'''

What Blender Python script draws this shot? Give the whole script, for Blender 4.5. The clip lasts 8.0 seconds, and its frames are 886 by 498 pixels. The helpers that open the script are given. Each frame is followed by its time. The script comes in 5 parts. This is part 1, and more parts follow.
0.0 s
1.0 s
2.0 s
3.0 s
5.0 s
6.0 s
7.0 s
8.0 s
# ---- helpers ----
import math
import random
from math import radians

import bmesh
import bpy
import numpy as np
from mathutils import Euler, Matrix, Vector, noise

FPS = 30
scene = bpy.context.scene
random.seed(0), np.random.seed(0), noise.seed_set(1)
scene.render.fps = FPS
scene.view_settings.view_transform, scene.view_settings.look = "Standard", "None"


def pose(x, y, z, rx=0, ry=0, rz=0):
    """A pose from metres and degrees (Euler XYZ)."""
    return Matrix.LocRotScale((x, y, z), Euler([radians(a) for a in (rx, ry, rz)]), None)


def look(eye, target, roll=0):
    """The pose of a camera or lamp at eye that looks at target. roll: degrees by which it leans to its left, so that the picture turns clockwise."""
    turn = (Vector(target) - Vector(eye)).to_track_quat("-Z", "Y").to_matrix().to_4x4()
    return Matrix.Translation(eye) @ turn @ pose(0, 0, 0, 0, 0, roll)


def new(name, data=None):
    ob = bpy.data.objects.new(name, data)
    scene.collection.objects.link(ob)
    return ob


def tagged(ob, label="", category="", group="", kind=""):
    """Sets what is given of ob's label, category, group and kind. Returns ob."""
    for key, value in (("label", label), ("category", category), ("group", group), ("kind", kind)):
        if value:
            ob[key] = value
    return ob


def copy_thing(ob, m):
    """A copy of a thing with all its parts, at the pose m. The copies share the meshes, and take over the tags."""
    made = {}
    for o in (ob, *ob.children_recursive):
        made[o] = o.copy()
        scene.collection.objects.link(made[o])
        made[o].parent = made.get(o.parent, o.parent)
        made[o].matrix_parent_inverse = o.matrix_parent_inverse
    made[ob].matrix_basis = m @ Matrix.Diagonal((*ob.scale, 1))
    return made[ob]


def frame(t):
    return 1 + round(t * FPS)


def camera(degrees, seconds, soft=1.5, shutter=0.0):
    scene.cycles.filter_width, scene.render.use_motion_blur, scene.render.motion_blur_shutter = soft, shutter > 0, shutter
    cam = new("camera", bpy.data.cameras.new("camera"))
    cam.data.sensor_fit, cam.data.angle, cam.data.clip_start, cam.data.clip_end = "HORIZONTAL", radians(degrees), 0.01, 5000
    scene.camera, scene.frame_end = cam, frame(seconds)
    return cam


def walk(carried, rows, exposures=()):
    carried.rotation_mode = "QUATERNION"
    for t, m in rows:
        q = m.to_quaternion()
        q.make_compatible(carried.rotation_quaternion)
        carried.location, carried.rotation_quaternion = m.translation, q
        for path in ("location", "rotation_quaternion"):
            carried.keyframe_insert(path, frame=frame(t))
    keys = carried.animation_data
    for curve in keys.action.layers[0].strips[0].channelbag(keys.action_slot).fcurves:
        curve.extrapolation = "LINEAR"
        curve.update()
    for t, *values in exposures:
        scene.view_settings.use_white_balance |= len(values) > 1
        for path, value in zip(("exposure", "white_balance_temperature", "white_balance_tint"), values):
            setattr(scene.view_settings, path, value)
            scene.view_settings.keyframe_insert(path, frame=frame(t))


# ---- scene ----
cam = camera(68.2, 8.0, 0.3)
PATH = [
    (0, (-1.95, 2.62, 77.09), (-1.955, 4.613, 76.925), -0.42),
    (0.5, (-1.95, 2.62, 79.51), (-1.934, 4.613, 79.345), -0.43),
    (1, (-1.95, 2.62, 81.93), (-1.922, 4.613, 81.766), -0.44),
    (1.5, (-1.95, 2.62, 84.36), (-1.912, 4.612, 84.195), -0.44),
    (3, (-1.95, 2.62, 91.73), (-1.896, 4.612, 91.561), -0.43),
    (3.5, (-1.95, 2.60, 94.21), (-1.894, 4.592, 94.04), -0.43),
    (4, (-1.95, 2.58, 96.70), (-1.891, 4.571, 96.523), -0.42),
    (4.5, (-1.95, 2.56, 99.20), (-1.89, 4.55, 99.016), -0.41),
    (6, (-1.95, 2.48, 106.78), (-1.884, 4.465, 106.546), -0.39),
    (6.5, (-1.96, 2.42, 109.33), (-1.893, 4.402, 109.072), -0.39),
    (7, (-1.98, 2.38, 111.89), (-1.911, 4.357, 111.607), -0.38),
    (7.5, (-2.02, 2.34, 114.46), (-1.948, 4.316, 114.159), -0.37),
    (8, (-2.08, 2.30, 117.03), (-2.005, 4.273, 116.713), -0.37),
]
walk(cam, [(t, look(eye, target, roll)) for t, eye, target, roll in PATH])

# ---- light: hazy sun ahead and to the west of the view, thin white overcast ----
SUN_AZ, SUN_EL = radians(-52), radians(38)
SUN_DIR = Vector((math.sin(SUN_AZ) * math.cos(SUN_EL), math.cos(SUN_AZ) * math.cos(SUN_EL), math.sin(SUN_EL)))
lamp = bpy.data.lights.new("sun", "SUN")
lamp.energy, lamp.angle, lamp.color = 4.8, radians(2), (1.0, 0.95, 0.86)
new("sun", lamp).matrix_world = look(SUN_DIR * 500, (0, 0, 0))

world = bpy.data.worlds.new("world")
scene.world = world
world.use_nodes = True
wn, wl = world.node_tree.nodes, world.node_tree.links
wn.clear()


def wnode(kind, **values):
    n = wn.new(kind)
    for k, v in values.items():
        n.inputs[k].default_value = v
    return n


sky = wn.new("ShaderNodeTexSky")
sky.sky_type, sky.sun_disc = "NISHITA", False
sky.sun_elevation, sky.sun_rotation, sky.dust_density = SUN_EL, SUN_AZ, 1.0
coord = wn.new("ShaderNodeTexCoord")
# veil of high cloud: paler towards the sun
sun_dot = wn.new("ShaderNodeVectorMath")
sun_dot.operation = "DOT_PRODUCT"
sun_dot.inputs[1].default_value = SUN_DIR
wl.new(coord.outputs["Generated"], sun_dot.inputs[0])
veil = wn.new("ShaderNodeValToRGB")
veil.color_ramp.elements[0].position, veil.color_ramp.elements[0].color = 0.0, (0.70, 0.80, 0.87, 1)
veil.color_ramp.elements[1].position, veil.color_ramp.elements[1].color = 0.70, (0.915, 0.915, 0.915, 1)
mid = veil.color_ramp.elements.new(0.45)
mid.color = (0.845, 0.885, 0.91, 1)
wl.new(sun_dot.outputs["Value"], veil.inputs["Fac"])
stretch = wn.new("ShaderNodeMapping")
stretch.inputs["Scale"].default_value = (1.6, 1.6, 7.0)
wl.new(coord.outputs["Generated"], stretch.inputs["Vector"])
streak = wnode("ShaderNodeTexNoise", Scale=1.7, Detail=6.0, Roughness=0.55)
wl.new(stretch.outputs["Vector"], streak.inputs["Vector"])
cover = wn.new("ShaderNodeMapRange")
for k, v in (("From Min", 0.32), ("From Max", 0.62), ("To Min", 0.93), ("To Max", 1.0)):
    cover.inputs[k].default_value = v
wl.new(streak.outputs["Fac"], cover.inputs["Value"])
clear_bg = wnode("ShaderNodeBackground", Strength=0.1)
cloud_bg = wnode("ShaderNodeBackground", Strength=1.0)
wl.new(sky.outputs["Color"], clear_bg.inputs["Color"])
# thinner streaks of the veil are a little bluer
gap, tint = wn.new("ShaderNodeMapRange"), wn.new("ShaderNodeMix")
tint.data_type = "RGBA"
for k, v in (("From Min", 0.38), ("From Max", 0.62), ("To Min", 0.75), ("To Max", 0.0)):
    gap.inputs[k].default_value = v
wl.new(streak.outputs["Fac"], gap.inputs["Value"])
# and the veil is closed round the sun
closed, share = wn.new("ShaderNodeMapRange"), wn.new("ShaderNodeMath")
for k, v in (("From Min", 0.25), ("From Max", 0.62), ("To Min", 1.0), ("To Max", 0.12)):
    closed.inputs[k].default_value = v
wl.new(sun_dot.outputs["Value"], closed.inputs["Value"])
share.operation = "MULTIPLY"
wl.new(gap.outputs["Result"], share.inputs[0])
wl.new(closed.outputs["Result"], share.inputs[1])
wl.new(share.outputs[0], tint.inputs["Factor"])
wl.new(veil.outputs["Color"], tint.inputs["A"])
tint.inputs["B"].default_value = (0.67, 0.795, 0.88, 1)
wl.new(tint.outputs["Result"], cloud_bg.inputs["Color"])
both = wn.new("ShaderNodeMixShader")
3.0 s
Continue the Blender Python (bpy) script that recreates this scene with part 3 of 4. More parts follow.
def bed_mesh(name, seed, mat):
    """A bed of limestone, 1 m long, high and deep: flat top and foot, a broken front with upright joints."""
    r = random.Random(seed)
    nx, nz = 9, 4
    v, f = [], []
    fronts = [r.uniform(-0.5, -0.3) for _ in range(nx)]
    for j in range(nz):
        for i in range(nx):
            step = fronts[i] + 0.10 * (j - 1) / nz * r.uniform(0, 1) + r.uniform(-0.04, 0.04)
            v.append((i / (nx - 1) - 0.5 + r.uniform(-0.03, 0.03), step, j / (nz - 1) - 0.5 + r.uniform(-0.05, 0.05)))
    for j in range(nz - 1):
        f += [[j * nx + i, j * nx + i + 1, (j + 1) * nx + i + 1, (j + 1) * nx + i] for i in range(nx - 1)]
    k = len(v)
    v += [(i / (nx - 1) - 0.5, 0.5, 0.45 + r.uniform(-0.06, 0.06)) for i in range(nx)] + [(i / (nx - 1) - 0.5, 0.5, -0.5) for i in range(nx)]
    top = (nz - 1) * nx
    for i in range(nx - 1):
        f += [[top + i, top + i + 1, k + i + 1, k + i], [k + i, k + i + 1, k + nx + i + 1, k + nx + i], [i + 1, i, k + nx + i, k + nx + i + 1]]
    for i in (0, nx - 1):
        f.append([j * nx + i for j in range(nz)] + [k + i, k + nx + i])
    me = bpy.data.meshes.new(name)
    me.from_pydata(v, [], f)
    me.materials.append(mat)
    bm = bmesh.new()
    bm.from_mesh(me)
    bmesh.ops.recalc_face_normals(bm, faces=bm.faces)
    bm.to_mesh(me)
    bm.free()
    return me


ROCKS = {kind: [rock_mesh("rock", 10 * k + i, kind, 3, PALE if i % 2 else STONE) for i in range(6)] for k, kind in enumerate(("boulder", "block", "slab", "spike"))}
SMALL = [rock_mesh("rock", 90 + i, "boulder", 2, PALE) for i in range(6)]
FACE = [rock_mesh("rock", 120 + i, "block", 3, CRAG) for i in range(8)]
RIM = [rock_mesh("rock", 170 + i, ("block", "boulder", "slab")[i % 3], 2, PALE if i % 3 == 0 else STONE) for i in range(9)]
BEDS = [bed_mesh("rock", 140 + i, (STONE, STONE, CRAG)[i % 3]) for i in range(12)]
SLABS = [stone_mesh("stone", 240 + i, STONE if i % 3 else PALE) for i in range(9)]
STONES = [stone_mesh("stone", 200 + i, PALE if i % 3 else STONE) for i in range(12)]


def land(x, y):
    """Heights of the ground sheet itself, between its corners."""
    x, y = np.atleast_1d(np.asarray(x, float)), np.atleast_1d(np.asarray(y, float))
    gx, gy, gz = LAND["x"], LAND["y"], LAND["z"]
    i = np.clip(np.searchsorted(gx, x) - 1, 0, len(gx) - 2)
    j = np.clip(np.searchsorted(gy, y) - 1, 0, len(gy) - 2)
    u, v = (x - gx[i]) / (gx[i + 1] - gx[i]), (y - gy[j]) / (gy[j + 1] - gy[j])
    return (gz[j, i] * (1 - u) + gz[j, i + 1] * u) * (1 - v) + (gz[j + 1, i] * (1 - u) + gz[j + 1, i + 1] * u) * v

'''

Nothing outside the span should appear: copy exactly from the line with "q = m.to_quaternion()" through the line with "scene.view_settings.keyframe_insert(path, frame=frame(t))".

        q = m.to_quaternion()
        q.make_compatible(carried.rotation_quaternion)
        carried.location, carried.rotation_quaternion = m.translation, q
        for path in ("location", "rotation_quaternion"):
            carried.keyframe_insert(path, frame=frame(t))
    keys = carried.animation_data
    for curve in keys.action.layers[0].strips[0].channelbag(keys.action_slot).fcurves:
        curve.extrapolation = "LINEAR"
        curve.update()
    for t, *values in exposures:
        scene.view_settings.use_white_balance |= len(values) > 1
        for path, value in zip(("exposure", "white_balance_temperature", "white_balance_tint"), values):
            setattr(scene.view_settings, path, value)
            scene.view_settings.keyframe_insert(path, frame=frame(t))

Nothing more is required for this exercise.